Problem requirements: Copy every line that mentions the word "category".
** START OF Source material **
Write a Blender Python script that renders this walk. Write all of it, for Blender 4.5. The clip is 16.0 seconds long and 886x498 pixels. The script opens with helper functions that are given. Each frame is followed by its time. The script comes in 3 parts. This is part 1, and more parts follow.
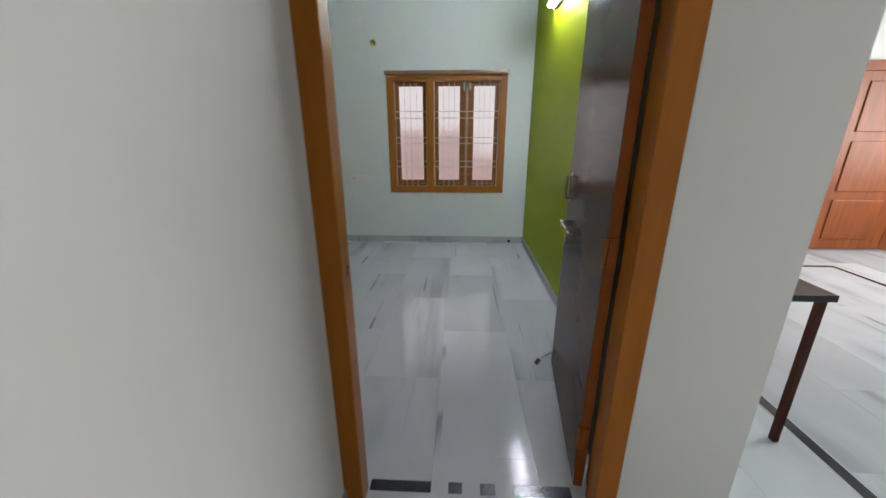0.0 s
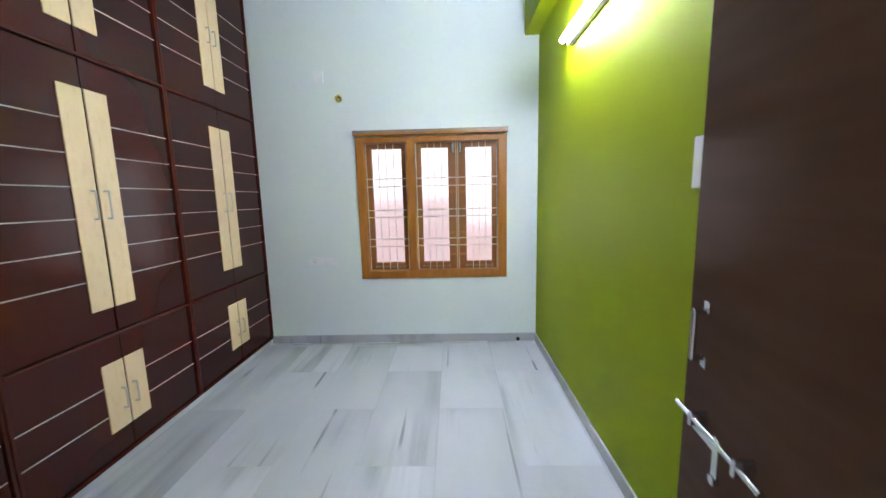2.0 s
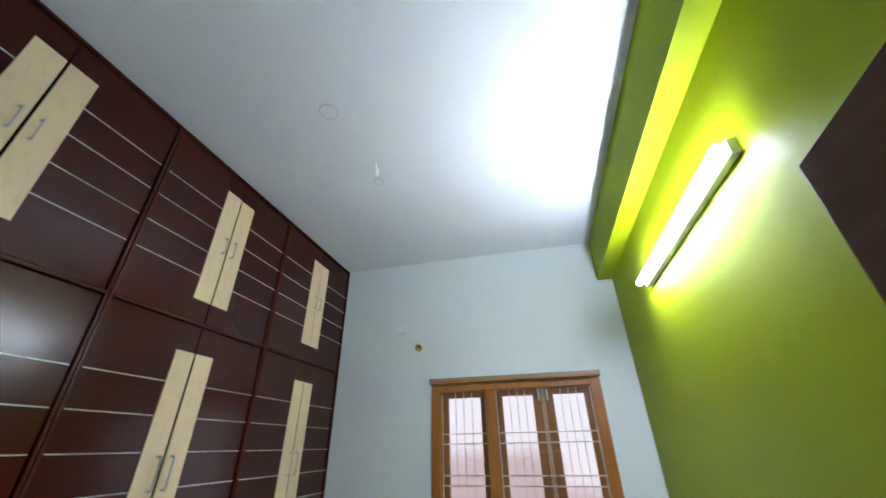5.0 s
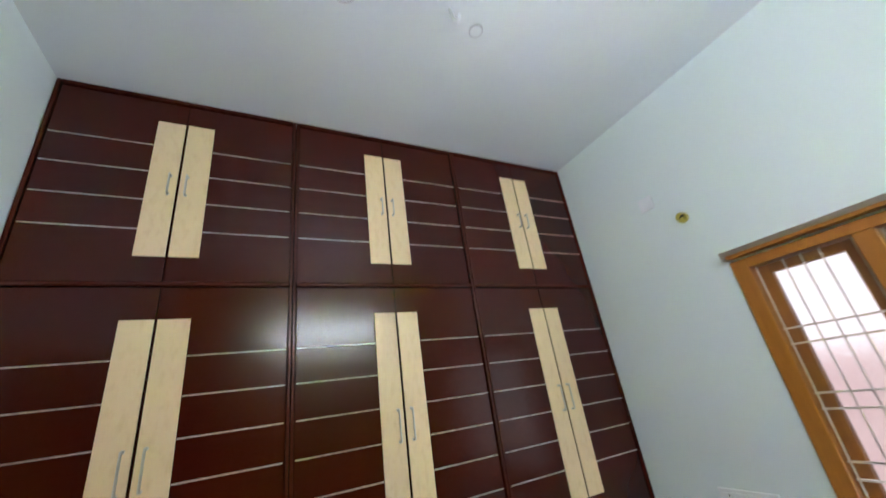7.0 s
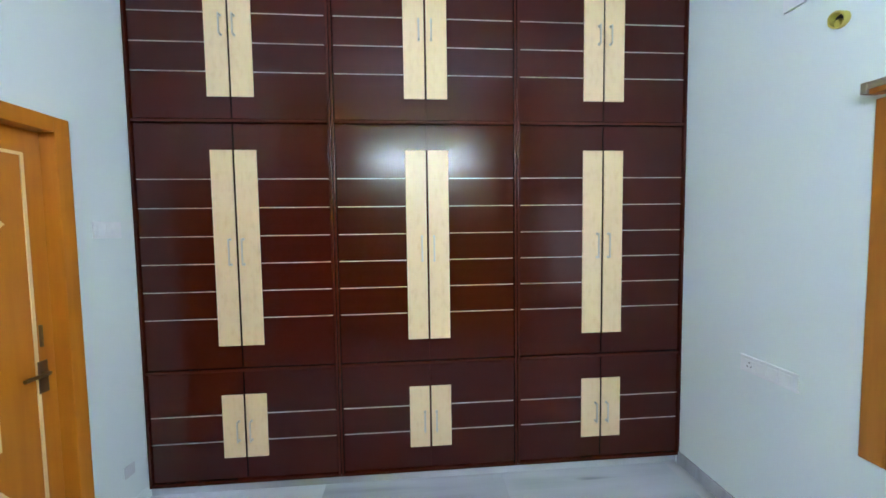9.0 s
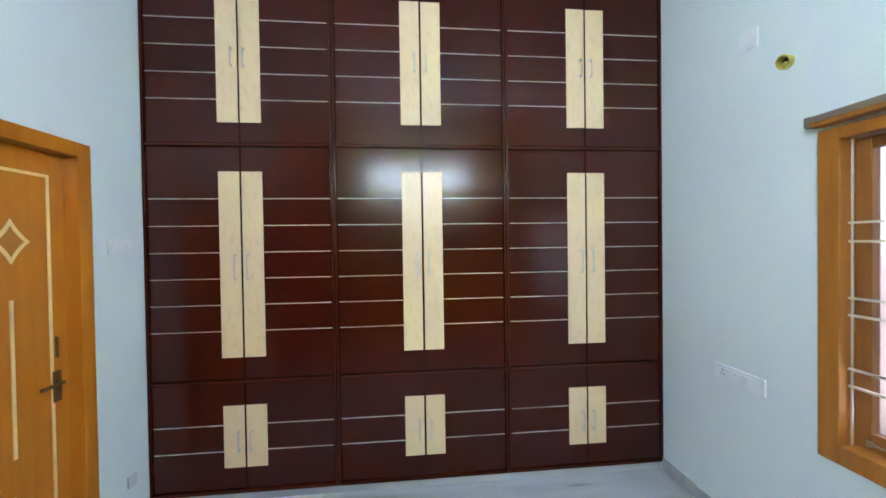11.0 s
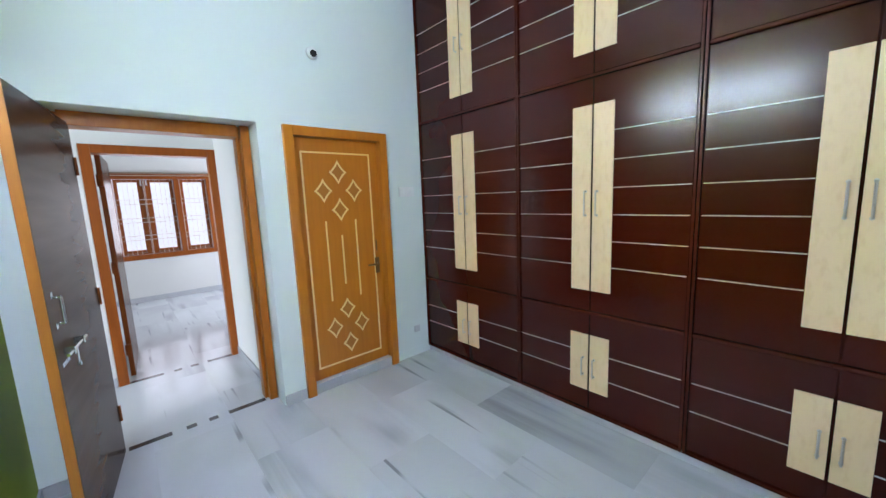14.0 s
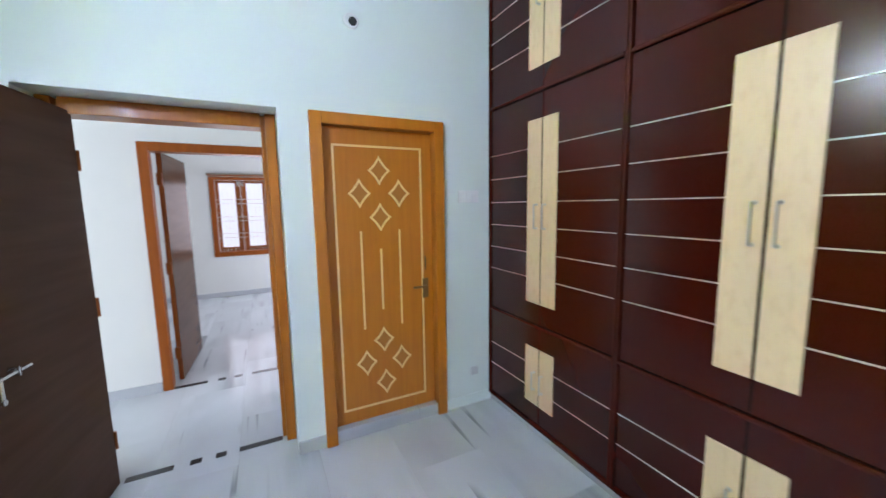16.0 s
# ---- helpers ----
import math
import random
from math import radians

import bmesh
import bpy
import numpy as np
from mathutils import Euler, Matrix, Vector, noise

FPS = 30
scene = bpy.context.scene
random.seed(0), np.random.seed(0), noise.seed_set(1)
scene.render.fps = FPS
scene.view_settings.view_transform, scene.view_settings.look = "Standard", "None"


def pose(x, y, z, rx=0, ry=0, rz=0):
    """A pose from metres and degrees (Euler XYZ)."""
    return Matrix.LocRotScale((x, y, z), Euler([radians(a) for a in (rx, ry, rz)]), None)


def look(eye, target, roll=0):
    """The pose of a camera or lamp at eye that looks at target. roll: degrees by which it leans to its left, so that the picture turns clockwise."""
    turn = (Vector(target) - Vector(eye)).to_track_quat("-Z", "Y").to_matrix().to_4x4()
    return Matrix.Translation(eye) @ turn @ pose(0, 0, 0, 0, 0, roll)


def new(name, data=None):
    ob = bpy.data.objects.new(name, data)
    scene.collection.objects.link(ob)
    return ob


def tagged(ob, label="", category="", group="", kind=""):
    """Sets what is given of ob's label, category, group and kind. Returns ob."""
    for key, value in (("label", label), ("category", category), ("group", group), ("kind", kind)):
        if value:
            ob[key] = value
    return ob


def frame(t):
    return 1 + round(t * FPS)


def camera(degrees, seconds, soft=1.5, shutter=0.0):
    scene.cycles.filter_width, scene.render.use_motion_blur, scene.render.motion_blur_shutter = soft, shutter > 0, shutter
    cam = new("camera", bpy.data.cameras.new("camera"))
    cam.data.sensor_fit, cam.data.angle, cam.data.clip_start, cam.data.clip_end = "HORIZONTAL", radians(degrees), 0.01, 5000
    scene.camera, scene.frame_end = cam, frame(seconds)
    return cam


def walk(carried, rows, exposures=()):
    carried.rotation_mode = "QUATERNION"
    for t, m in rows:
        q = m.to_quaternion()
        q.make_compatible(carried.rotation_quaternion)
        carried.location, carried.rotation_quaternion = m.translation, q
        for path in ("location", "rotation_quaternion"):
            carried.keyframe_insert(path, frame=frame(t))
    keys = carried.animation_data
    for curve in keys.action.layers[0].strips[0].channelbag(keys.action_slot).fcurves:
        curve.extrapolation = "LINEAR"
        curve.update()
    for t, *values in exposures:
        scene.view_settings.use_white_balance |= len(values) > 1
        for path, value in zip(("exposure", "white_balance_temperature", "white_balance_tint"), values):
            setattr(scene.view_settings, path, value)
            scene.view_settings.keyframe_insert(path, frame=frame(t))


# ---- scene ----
** END OF Source material **
Exercise solution:
def tagged(ob, label="", category="", group="", kind=""):
    """Sets what is given of ob's label, category, group and kind. Returns ob."""
    for key, value in (("label", label), ("category", category), ("group", group), ("kind", kind)):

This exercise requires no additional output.